The group revised its full-year revenue outlook as it reported a 98 percent increase in Q1 operating income to $234.9 million from $118.7 million. Net profit came in 106 percent higher year-over-year at $149.5 million versus $72.8 million as the gross margin improved by 470 basis points to 53.9 percent from 49.2 percent. The company sold 30.7 million pairs in Q1 at an average $21.00, up 2.1 percent on a constant currency basis, helped by improved pricing in the EMEALA and fewer discounts in Asia.

Total revenues rose by nearly 34 percent to $884.2 million from $660.1 million for the period ended March 31. Crocs brand revenues improved 21.6 percent on a constant currency basis to $648.8 million with wholesale up 22.4 percent to $410.6 million and direct-to-consumer comparable sales gaining 20.3 percent year-over-year to $238.2 million. International was the largest growth driver for the brand, representing 46 percent of revenues.
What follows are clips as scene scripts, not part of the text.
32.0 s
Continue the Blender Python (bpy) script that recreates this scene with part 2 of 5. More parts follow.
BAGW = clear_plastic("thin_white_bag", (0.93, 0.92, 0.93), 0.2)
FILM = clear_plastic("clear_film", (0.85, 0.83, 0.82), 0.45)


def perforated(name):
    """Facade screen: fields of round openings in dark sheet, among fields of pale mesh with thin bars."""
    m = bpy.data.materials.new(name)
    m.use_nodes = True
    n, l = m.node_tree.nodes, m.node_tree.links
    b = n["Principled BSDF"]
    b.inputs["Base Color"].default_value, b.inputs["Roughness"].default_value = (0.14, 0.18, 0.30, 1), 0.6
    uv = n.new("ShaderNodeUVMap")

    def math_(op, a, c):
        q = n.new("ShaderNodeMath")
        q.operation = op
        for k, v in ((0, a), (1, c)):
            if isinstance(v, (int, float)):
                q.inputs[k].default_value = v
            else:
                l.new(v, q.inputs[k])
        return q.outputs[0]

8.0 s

Meanwhile, Heydude, fueled by 141 percent growth in the d-t-c channel, generated $235 million in Q1 revenues that were 15 percent higher on a pro forma basis. Wholesale revenues rose by 94 percent to $167.9 million with d-t-c channel sales improving by 141 percent on a constant-currency basis to $67.5 million. The company intends to expand the reach of the brand outside the U.S. this year by following Crocs’ lead. The group has two significant initiatives underway—the implementation of an Enterprise Resource Planning (ERP) system and the construction of a distribution center in Las Vegas.